begin

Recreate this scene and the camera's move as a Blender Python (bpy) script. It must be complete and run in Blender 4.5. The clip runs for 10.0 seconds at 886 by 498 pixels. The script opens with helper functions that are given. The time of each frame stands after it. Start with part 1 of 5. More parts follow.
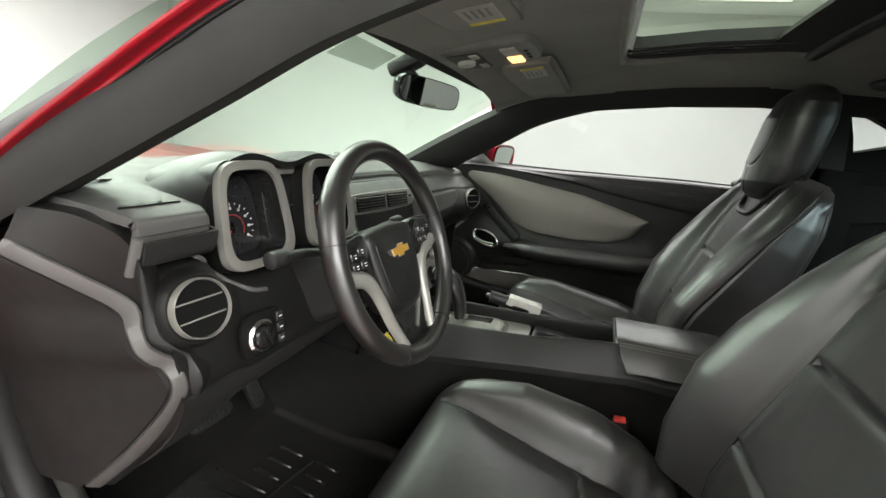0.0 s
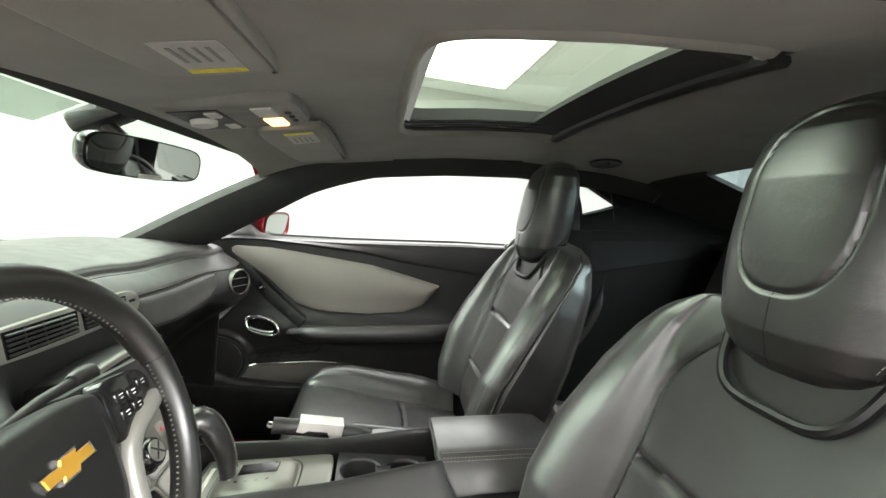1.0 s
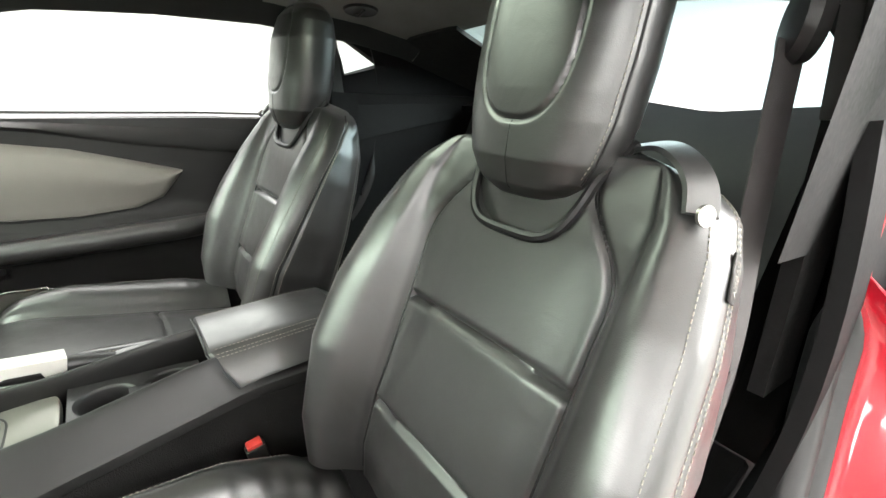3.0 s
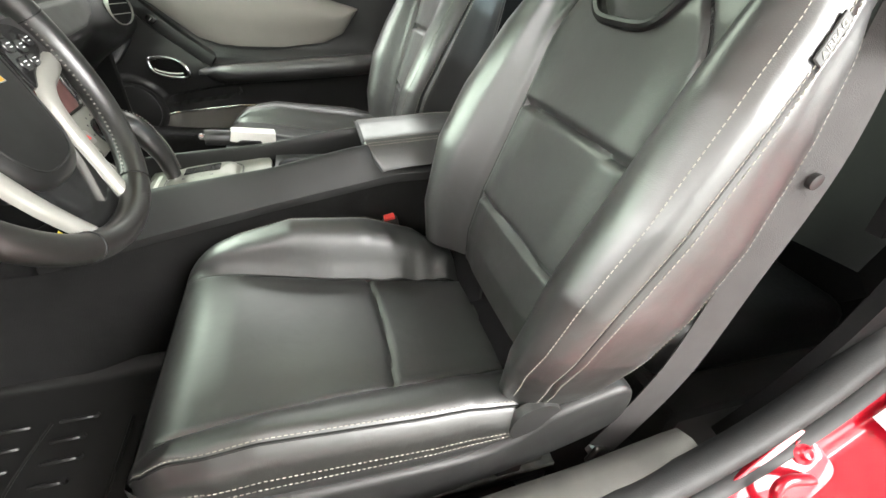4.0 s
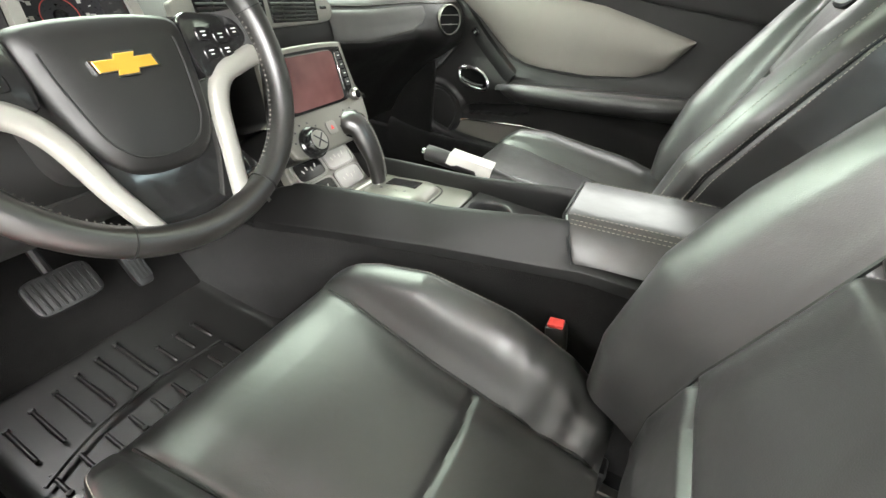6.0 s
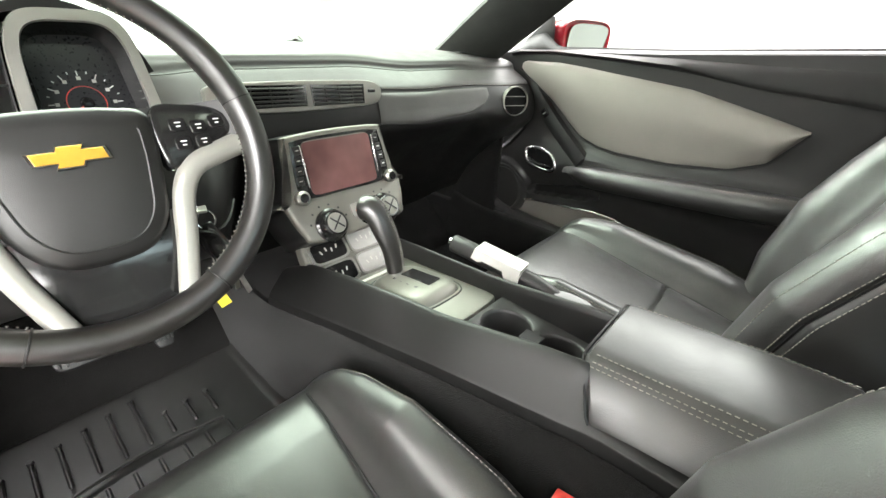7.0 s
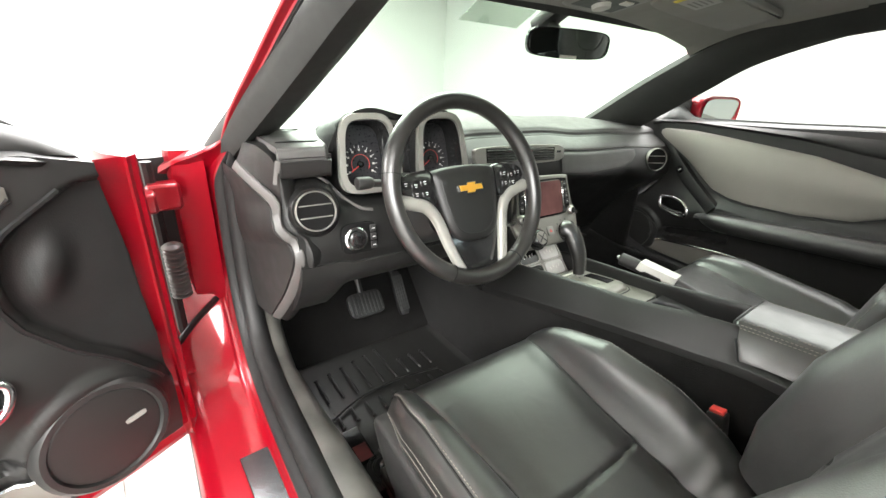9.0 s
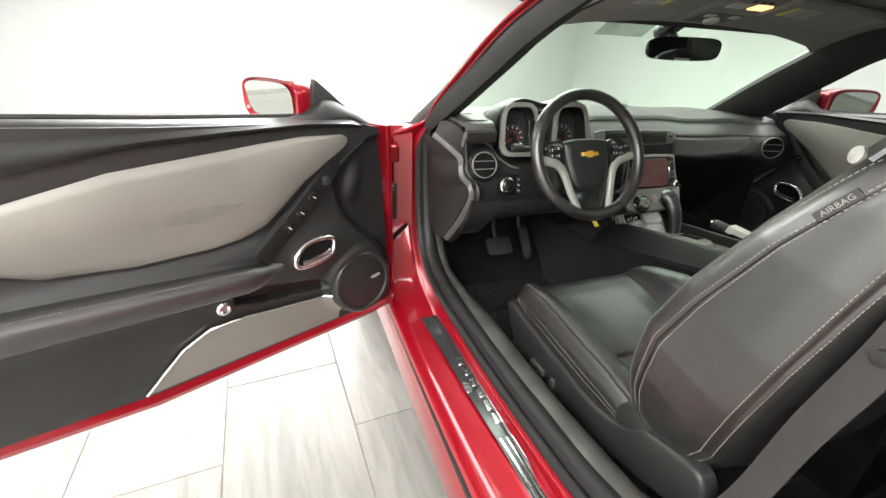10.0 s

end

DIRECTIVE> Produce an exact copy of each line of data, skipping embedded images.

THE RESPONSE>
Recreate this scene and the camera's move as a Blender Python (bpy) script. It must be complete and run in Blender 4.5. The clip runs for 10.0 seconds at 886 by 498 pixels. The script opens with helper functions that are given. The time of each frame stands after it. Start with part 1 of 5. More parts follow.
0.0 s
1.0 s
3.0 s
4.0 s
6.0 s
7.0 s
9.0 s
10.0 s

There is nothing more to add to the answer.